Dusty satin shoes that sit on a shelf, holding memories of both the happiest days and the saddest. The satin is torn and frayed at the toes, the light pink slightly scuffed and worn in, the ribbons neatly wrapped around the shoes. They are a lost dream, a past life, something I long for but know I can never have once more. As time passes I am told it will hurt less, the lost passion that never truly snuffed out, but the longing and memories haven't faded or become any easier to bear.
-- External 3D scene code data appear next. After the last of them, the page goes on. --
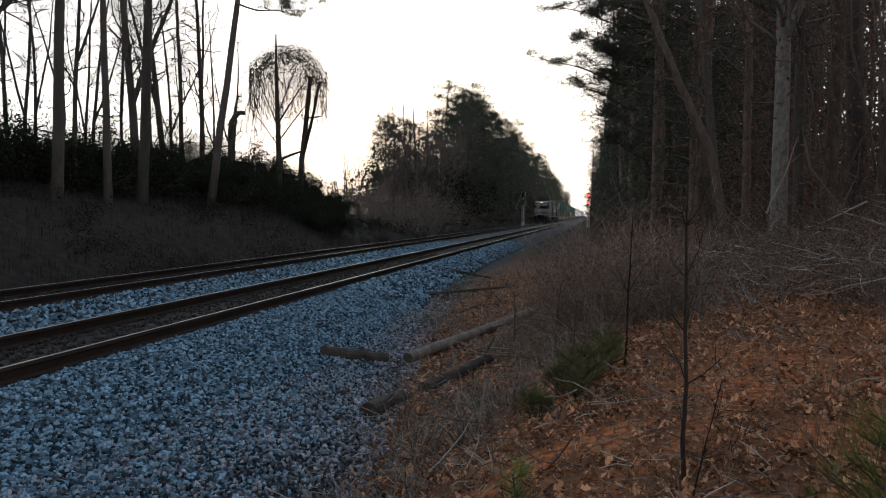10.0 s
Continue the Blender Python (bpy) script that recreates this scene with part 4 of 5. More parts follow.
def shrub(seed, height, width, stems, leaf=0, leaf_size=0.06, material=None, stem_material=None, name="shrub", label="leafless shrub of tangled stems", group="undergrowth", dense=4, thick=1.0, bend=0.20):
    rs = np.random.RandomState(seed)
    o = thing(name, label, "shrub", group)
    vs, fs, tips = [], [], []
    for _ in range(stems):
        az, out = rs.uniform(0, 6.283), rs.uniform(0.1, 1.0)
        p = Vector((math.cos(az) * out * width * 0.35, math.sin(az) * out * width * 0.35, -0.1))
        d = (math.cos(az) * out * width / height * 0.6, math.sin(az) * out * width / height * 0.6, 1)
        branch(rs, vs, fs, p, d, height * rs.uniform(0.6, 1.1), (0.005 + 0.004 * height) * thick, 2 if height > 1.2 else 1, dense, 0.03, tips, (25, 75), bend)
    link("stem_tangle", vs, fs, stem_material or TWIG_BROWN, o)
    if leaf:
        vs, fs = [], []
        for i in range(leaf):
            leaves(rs, vs, fs, tips[rs.randint(len(tips))], 4, 0.12 * height ** 0.5, leaf_size)
        link("foliage", vs, fs, material, o)
    return o


def spread(first, places, seed=0, size=(0.85, 1.15)):
    """Sets copies of things at places (x, y), each turned and sized a little apart; the first of each stays at its first place."""
    rs = np.random.RandomState(seed)
    for i, (x, y) in enumerate(places):
        ob = first[i % len(first)]
        m = pose(x, y, land(x, y), 0, 0, rs.uniform(0, 360))
        if i >= len(first):
            ob = copy_thing(ob, m)
        ob.matrix_basis = m
        s = rs.uniform(*size)
        ob.scale = (s, s, s * rs.uniform(0.92, 1.08))


def at_bearing(az, x):
    """The place on the line x = const that is seen at az degrees left of the track's direction."""
    return x, -x / math.tan(radians(az))


def sight(az, el, d):
    """The point seen at bearing az and elevation el from the standing place, d metres off over the ground."""
    a = radians(az)
    return Vector((-math.sin(a) * d, math.cos(a) * d, 1.64 + d * math.tan(radians(el))))


def smooth_line(pts, k=4):
    """A smooth line through points."""
    out = []
    for i in range(len(pts) - 1):
        p0, p1, p2, p3 = pts[max(i - 1, 0)], pts[i], pts[i + 1], pts[min(i + 2, len(pts) - 1)]
        for j in range(k):
            t = j / k
            out.append(0.5 * (2 * p1 + (p2 - p0) * t + (2 * p0 - 5 * p1 + 4 * p2 - p3) * t * t + (3 * p1 - p0 - 3 * p2 + p3) * t ** 3))
    return out + [pts[-1]]


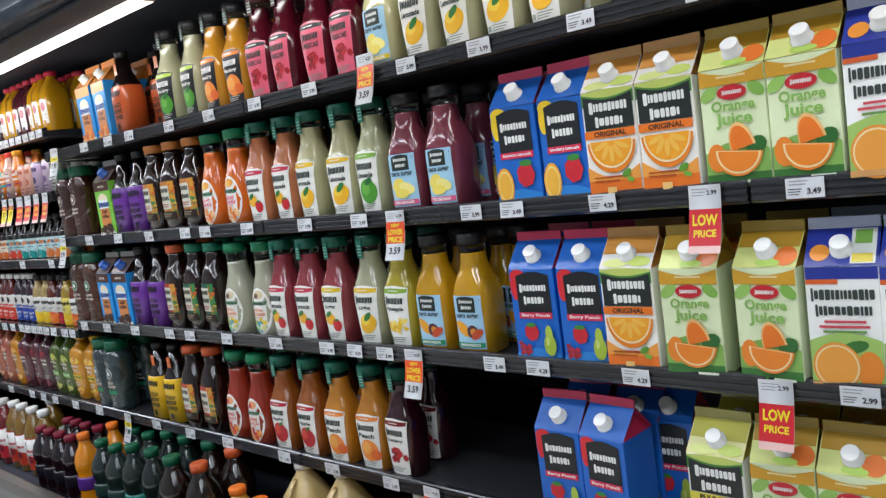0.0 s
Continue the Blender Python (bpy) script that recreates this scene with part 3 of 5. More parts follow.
def carton(kind, w=0.096, h=0.178, capc="ECECE8"):
    d = {
        "berry": ("1A62BE", "blue juice carton with strawberry and pear print"), "strawb": ("1A62BE", "blue juice carton with lemon and strawberry print"),
        "original": ("F1EEE6", "white juice carton with orange half print"), "pulp": ("F1EEE6", "pale yellow juice carton with orange half print"),
        "green": ("DDE8BC", "pale green juice carton with orange slices"), "navy": ("F3F3EF", "white and navy juice carton with orange print"),
        "choc": ("7CC242", "bright green iced coffee carton"), "mocha": ("2C8FD6", "light blue mocha iced coffee carton"), "caramel": ("2C8FD6", "blue and orange iced coffee carton"),
    }[kind]
    th = thing("drink_carton", d[1] + " with gable top", "carton", "gable-top cartons")
    r, top = w / 2, h + 0.048
    paper = mat("carton_board_" + kind, lin(d[0]), 0.36, coat=0.2, vary=0.04, bump=0.03)
    s = Shape()
    s.box(-r, r, -r, r, 0.0, h, paper, 0.0015)
    s.done("body", th)
    roofc = {"berry": "C22B52", "strawb": "C22B52", "original": "C9893A", "pulp": "C9C04A", "green": "B08A22", "navy": "2A3C8A", "choc": "3A2018", "mocha": "3A2018", "caramel": "E58A2E"}[kind]
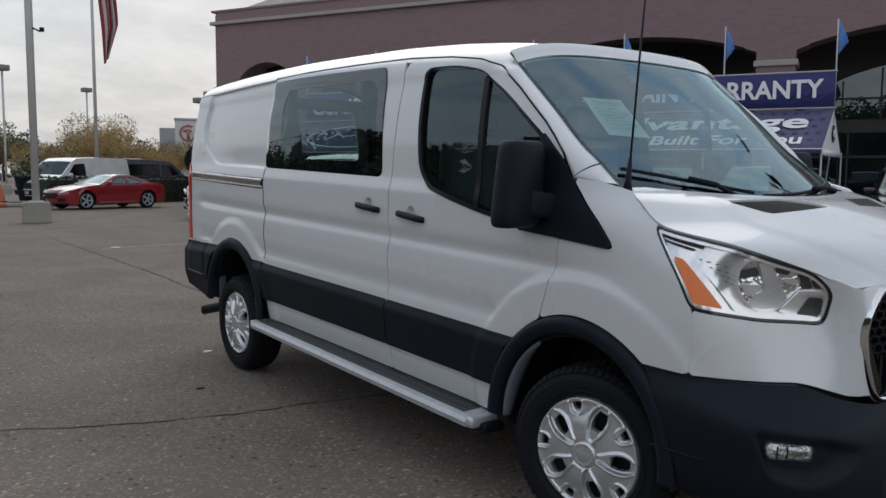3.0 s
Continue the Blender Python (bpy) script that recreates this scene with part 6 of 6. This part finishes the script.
ORANGE = surface("orange_kerb_paint", (0.40, 0.11, 0.05), 0.8, vary=0.25)


def leaves(points, size, seed):
    """Small bent leaf clumps at the points, as one mesh."""
    r = random.Random(seed)
    verts, faces = [], []
    for p in points:
        s = size * r.uniform(0.6, 1.4)
        a = Vector((r.gauss(0, 1), r.gauss(0, 1), r.gauss(0, 1))).normalized()
        b = a.orthogonal().normalized()
        b.rotate(Matrix.Rotation(r.uniform(0, 6.28), 3, a))
        n = a.cross(b)
        k = len(verts)
        c = Vector(p)
        verts += [c - a * s, c + b * s * 0.55 + n * s * 0.2, c + a * s, c - b * s * 0.55 + n * s * 0.2]
        faces += [(k, k + 1, k + 2), (k, k + 2, k + 3)]
    return verts, faces


def build_tree(name, m, label, height, spread, mat, seed, count=1500, leaf=0.16):
    r = random.Random(seed)
    t = thing(name, m, label, "tree", "trees beyond the lot")
    trunk_h = height * 0.38
    part("trunk", tube([(0, 0, 0), (0.04 * height * r.uniform(-1, 1), 0.02 * height, trunk_h * 0.6), (0.05 * height * r.uniform(-1, 1), 0, trunk_h * 1.3)], 0.035 * height, 7, taper=0.016 * height), BARK, t)
    tips = []
    for k in range(9):
        a = 2 * math.pi * k / 9 + r.uniform(-0.3, 0.3)
        d = spread * r.uniform(0.45, 0.95)
        top = Vector((d * math.cos(a), d * math.sin(a), height * r.uniform(0.55, 0.93)))
        mid = top * 0.45 + Vector((0, 0, trunk_h * 0.75))
        part("limb", tube([(0, 0, trunk_h * r.uniform(0.7, 1.1)), mid, top], 0.014 * height, 5, taper=0.004 * height), BARK, t)
        tips += [(top, spread * r.uniform(0.32, 0.5)), (mid, spread * r.uniform(0.3, 0.42))]
    tips.append((Vector((0, 0, height * 0.90)), spread * 0.45))
    pts = []
    for _ in range(count):
        c, rad = r.choice(tips)
        v = Vector((r.gauss(0, 1), r.gauss(0, 1), r.gauss(0, 0.75))).normalized() * rad * r.uniform(0.35, 1.0) ** 0.5
        pts.append(c + v)
    part("crown", leaves(pts, leaf, seed), mat, t, "", None, False)
    return t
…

Everytime I look at them a fond smile curves my lips and tears well in my eyes, hours upon hours spent crying over the memories with those satin shoes held to my heart. I have never loved anything more than the love I hold for ballet. Never have I felt that passion, dedication, and joy for anything or anyone else. I still hum the music that played in my classes. I still find myself repeating choreography taught to me years ago, or that I learned from watching the older dancer over the years every time the melodies I know play over speakers or through headphones.
I danced either because I was hurting, or I was hurting because I danced; either way dance fixed it all. I put everything I am into ballet, and I will never regret that. I will regret ignoring doctors simply because I couldn't stand the thought of having to stop dancing for a few weeks, little did I know that choice turned a few weeks into a lifetime. 13 years of a passion and love I can only dream of finding again, lost.
No matter how much time passes or how much life changes, I will always and forever be a ballerina in my heart.